Word for word, copy all the data and drop the pictures.
-*-*-
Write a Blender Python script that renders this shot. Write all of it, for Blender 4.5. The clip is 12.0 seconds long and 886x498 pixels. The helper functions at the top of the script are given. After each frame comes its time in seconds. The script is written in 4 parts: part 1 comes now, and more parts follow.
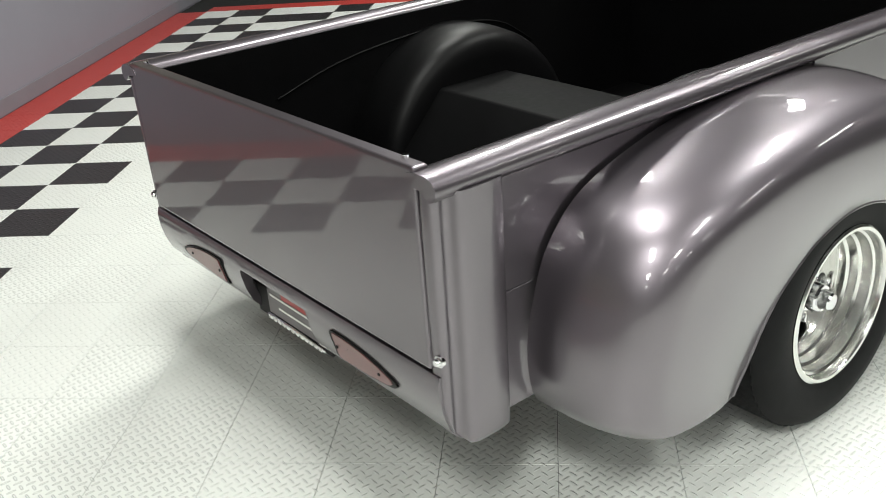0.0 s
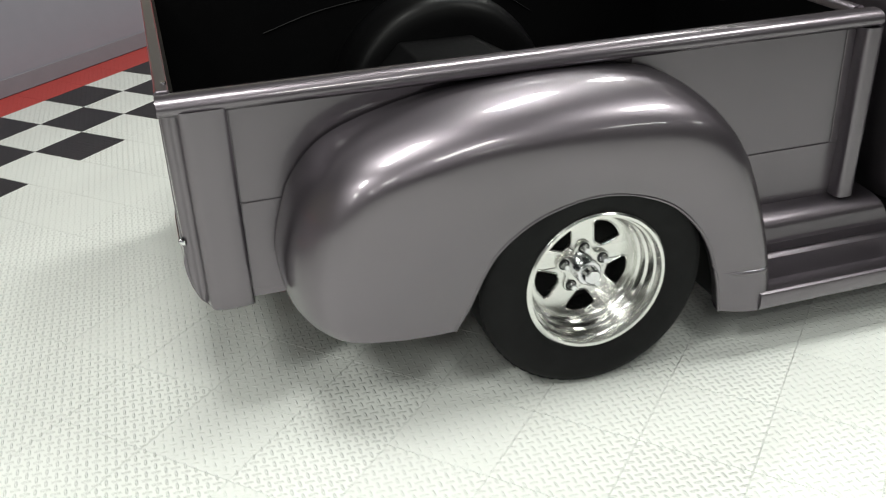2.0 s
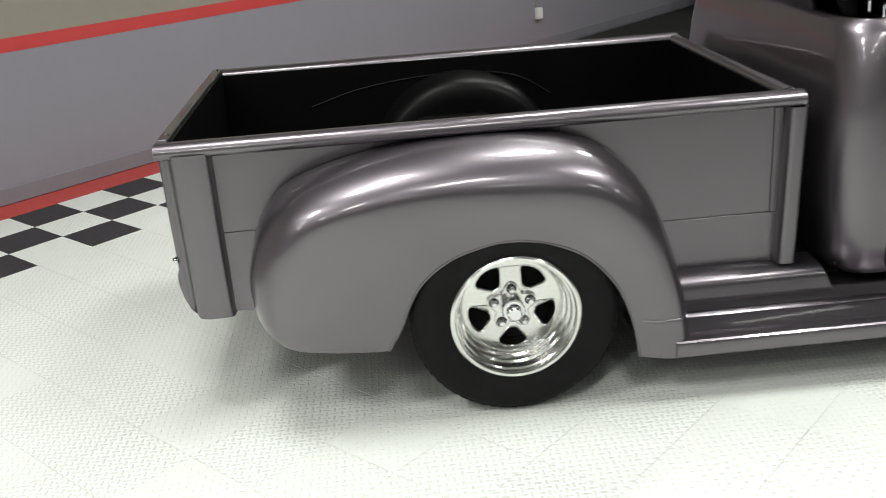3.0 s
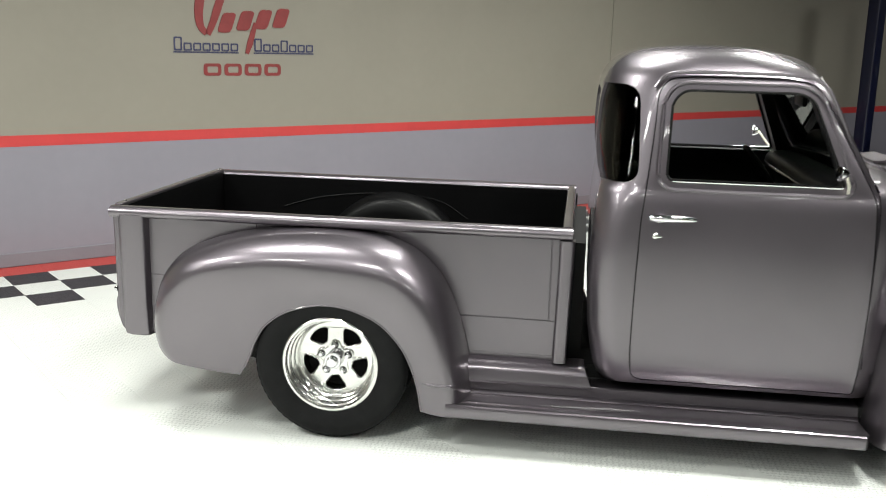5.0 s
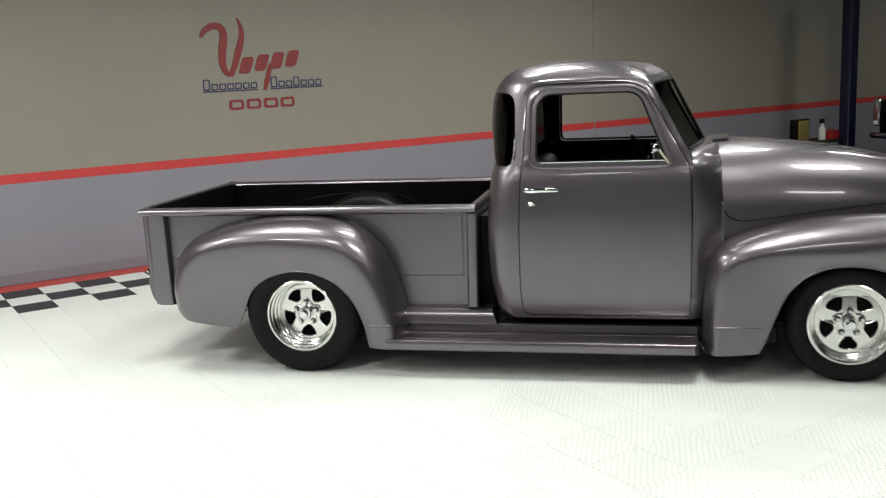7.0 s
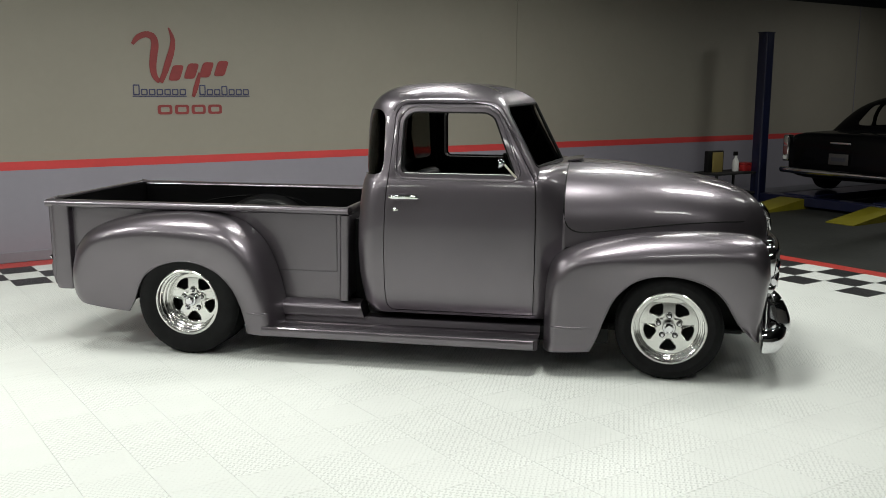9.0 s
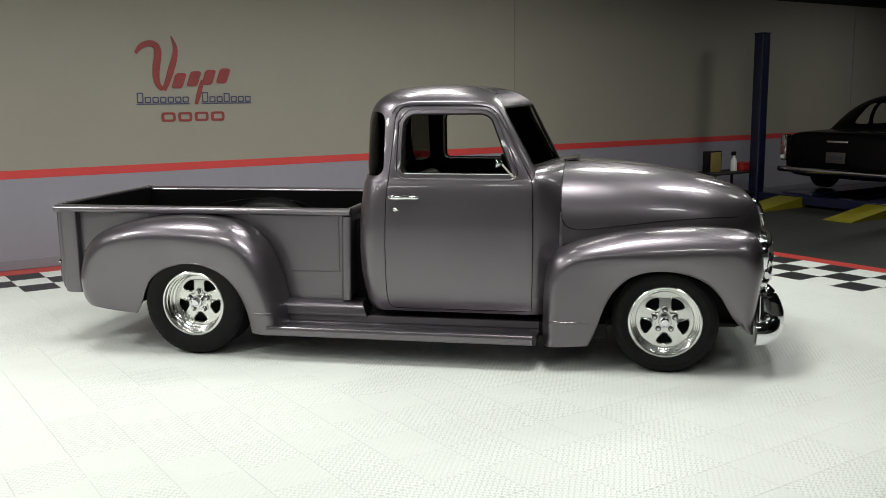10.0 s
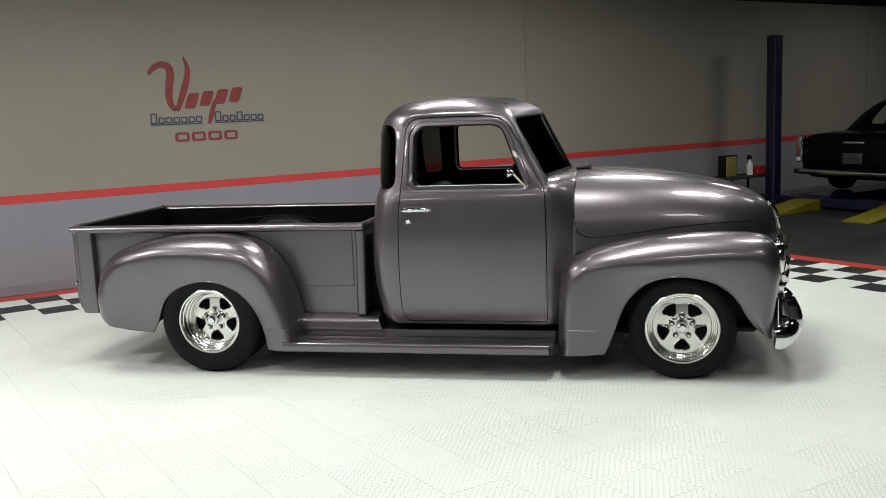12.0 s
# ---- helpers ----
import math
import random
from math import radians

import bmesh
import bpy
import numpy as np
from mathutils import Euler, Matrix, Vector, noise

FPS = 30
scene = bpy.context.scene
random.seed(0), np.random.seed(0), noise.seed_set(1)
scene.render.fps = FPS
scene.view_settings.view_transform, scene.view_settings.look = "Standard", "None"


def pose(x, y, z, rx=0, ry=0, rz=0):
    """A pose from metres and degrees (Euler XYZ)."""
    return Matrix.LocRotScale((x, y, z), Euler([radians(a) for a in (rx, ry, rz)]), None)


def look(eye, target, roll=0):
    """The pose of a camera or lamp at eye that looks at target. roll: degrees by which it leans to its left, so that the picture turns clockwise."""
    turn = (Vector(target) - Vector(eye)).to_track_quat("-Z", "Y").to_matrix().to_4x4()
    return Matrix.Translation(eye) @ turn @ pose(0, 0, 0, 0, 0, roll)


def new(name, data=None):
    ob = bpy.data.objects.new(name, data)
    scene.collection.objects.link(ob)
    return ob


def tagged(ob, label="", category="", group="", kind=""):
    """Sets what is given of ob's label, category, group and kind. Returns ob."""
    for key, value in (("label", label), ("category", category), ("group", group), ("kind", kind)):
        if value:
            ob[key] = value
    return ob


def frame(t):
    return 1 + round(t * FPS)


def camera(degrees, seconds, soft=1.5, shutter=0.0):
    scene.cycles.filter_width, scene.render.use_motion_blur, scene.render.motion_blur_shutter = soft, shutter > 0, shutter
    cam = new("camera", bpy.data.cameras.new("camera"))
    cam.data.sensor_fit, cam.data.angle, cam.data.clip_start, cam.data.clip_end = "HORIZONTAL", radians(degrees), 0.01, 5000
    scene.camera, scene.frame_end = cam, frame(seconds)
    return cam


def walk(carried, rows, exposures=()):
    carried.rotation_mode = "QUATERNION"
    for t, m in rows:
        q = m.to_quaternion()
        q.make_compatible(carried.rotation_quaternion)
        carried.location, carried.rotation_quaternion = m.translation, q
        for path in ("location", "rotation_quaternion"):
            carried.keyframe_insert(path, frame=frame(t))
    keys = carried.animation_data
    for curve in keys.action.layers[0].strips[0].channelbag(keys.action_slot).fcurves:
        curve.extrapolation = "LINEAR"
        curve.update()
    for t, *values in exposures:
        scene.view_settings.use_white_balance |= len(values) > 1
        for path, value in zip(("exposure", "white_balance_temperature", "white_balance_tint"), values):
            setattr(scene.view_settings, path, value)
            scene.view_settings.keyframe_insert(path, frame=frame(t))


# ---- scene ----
cam = camera(49.8, 12.0, soft=0.65, shutter=0.4)
PATH = [
    (0, (-2.009, -1.886, 1.519), (-0.902, -0.451, 0.673), -4.3),
    (0.5, (-1.766, -2.121, 1.53), (-0.833, -0.57, 0.678), -4.9),
    (1, (-1.541, -2.471, 1.558), (-0.739, -0.844, 0.715), -4.2),
    (1.5, (-1.345, -2.684, 1.593), (-0.686, -0.999, 0.741), -3.5),
    (2, (-1.048, -2.932, 1.629), (-0.545, -1.227, 0.714), -2.3),
    (2.5, (-0.716, -3.266, 1.601), (-0.436, -1.449, 0.813), -3.5),
    (3, (-0.373, -3.565, 1.624), (-0.264, -1.7, 0.91), -4.1),
    (3.5, (-0.021, -3.801, 1.645), (-0.001, -1.907, 1.001), -1.7),
    (5.5, (1.25, -4.958, 1.687), (0.944, -3.011, 1.344), 1.7),
    (6, (1.449, -5.339, 1.666), (1.412, -3.36, 1.383), 3.3),
    (6.5, (1.698, -5.665, 1.671), (1.444, -3.707, 1.352), -1.3),
    (7, (1.959, -5.841, 1.693), (1.53, -3.924, 1.319), -2.6),
    (7.5, (2.216, -5.932, 1.698), (1.892, -4.006, 1.267), -1.4),
    (9.5, (2.693, -6.386, 1.666), (2.319, -4.447, 1.347), 0.6),
    (10, (2.698, -6.421, 1.654), (2.326, -4.483, 1.33), -0.5),
    (10.5, (2.707, -6.408, 1.64), (2.296, -4.475, 1.331), -1.5),
    (11, (2.714, -6.408, 1.657), (2.314, -4.473, 1.346), -1.9),
    (11.5, (2.708, -6.416, 1.638), (2.297, -4.482, 1.337), -2.0),
    (12, (2.724, -6.405, 1.646), (2.314, -4.47, 1.349), -2.2),
]
walk(cam, [(t, look(eye, target, roll)) for t, eye, target, roll in PATH],
     exposures=[(0.0, 0.38), (2.0, -0.02), (3.0, 0.08), (3.5, 0.26), (5.5, 0.84), (6.0, 1.06), (6.5, 0.84), (7.0, 0.12), (7.5, -0.18), (9.5, -0.06), (12.0, -0.03)])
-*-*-
TASK RESPONSE →
Write a Blender Python script that renders this shot. Write all of it, for Blender 4.5. The clip is 12.0 seconds long and 886x498 pixels. The helper functions at the top of the script are given. After each frame comes its time in seconds. The script is written in 4 parts: part 1 comes now, and more parts follow.
0.0 s
2.0 s
3.0 s
5.0 s
7.0 s
9.0 s
10.0 s
12.0 s
# ---- helpers ----
import math
import random
from math import radians

import bmesh
import bpy
import numpy as np
from mathutils import Euler, Matrix, Vector, noise

FPS = 30
scene = bpy.context.scene
random.seed(0), np.random.seed(0), noise.seed_set(1)
scene.render.fps = FPS
scene.view_settings.view_transform, scene.view_settings.look = "Standard", "None"


def pose(x, y, z, rx=0, ry=0, rz=0):
    """A pose from metres and degrees (Euler XYZ)."""
    return Matrix.LocRotScale((x, y, z), Euler([radians(a) for a in (rx, ry, rz)]), None)


def look(eye, target, roll=0):
    """The pose of a camera or lamp at eye that looks at target. roll: degrees by which it leans to its left, so that the picture turns clockwise."""
    turn = (Vector(target) - Vector(eye)).to_track_quat("-Z", "Y").to_matrix().to_4x4()
    return Matrix.Translation(eye) @ turn @ pose(0, 0, 0, 0, 0, roll)


def new(name, data=None):
    ob = bpy.data.objects.new(name, data)
    scene.collection.objects.link(ob)
    return ob


def tagged(ob, label="", category="", group="", kind=""):
    """Sets what is given of ob's label, category, group and kind. Returns ob."""
    for key, value in (("label", label), ("category", category), ("group", group), ("kind", kind)):
        if value:
            ob[key] = value
    return ob


def frame(t):
    return 1 + round(t * FPS)


def camera(degrees, seconds, soft=1.5, shutter=0.0):
    scene.cycles.filter_width, scene.render.use_motion_blur, scene.render.motion_blur_shutter = soft, shutter > 0, shutter
    cam = new("camera", bpy.data.cameras.new("camera"))
    cam.data.sensor_fit, cam.data.angle, cam.data.clip_start, cam.data.clip_end = "HORIZONTAL", radians(degrees), 0.01, 5000
    scene.camera, scene.frame_end = cam, frame(seconds)
    return cam


def walk(carried, rows, exposures=()):
    carried.rotation_mode = "QUATERNION"
    for t, m in rows:
        q = m.to_quaternion()
        q.make_compatible(carried.rotation_quaternion)
        carried.location, carried.rotation_quaternion = m.translation, q
        for path in ("location", "rotation_quaternion"):
            carried.keyframe_insert(path, frame=frame(t))
    keys = carried.animation_data
    for curve in keys.action.layers[0].strips[0].channelbag(keys.action_slot).fcurves:
        curve.extrapolation = "LINEAR"
        curve.update()
    for t, *values in exposures:
        scene.view_settings.use_white_balance |= len(values) > 1
        for path, value in zip(("exposure", "white_balance_temperature", "white_balance_tint"), values):
            setattr(scene.view_settings, path, value)
            scene.view_settings.keyframe_insert(path, frame=frame(t))


# ---- scene ----
cam = camera(49.8, 12.0, soft=0.65, shutter=0.4)
PATH = [
    (0, (-2.009, -1.886, 1.519), (-0.902, -0.451, 0.673), -4.3),
    (0.5, (-1.766, -2.121, 1.53), (-0.833, -0.57, 0.678), -4.9),
    (1, (-1.541, -2.471, 1.558), (-0.739, -0.844, 0.715), -4.2),
    (1.5, (-1.345, -2.684, 1.593), (-0.686, -0.999, 0.741), -3.5),
    (2, (-1.048, -2.932, 1.629), (-0.545, -1.227, 0.714), -2.3),
    (2.5, (-0.716, -3.266, 1.601), (-0.436, -1.449, 0.813), -3.5),
    (3, (-0.373, -3.565, 1.624), (-0.264, -1.7, 0.91), -4.1),
    (3.5, (-0.021, -3.801, 1.645), (-0.001, -1.907, 1.001), -1.7),
    (5.5, (1.25, -4.958, 1.687), (0.944, -3.011, 1.344), 1.7),
    (6, (1.449, -5.339, 1.666), (1.412, -3.36, 1.383), 3.3),
    (6.5, (1.698, -5.665, 1.671), (1.444, -3.707, 1.352), -1.3),
    (7, (1.959, -5.841, 1.693), (1.53, -3.924, 1.319), -2.6),
    (7.5, (2.216, -5.932, 1.698), (1.892, -4.006, 1.267), -1.4),
    (9.5, (2.693, -6.386, 1.666), (2.319, -4.447, 1.347), 0.6),
    (10, (2.698, -6.421, 1.654), (2.326, -4.483, 1.33), -0.5),
    (10.5, (2.707, -6.408, 1.64), (2.296, -4.475, 1.331), -1.5),
    (11, (2.714, -6.408, 1.657), (2.314, -4.473, 1.346), -1.9),
    (11.5, (2.708, -6.416, 1.638), (2.297, -4.482, 1.337), -2.0),
    (12, (2.724, -6.405, 1.646), (2.314, -4.47, 1.349), -2.2),
]
walk(cam, [(t, look(eye, target, roll)) for t, eye, target, roll in PATH],
     exposures=[(0.0, 0.38), (2.0, -0.02), (3.0, 0.08), (3.5, 0.26), (5.5, 0.84), (6.0, 1.06), (6.5, 0.84), (7.0, 0.12), (7.5, -0.18), (9.5, -0.06), (12.0, -0.03)])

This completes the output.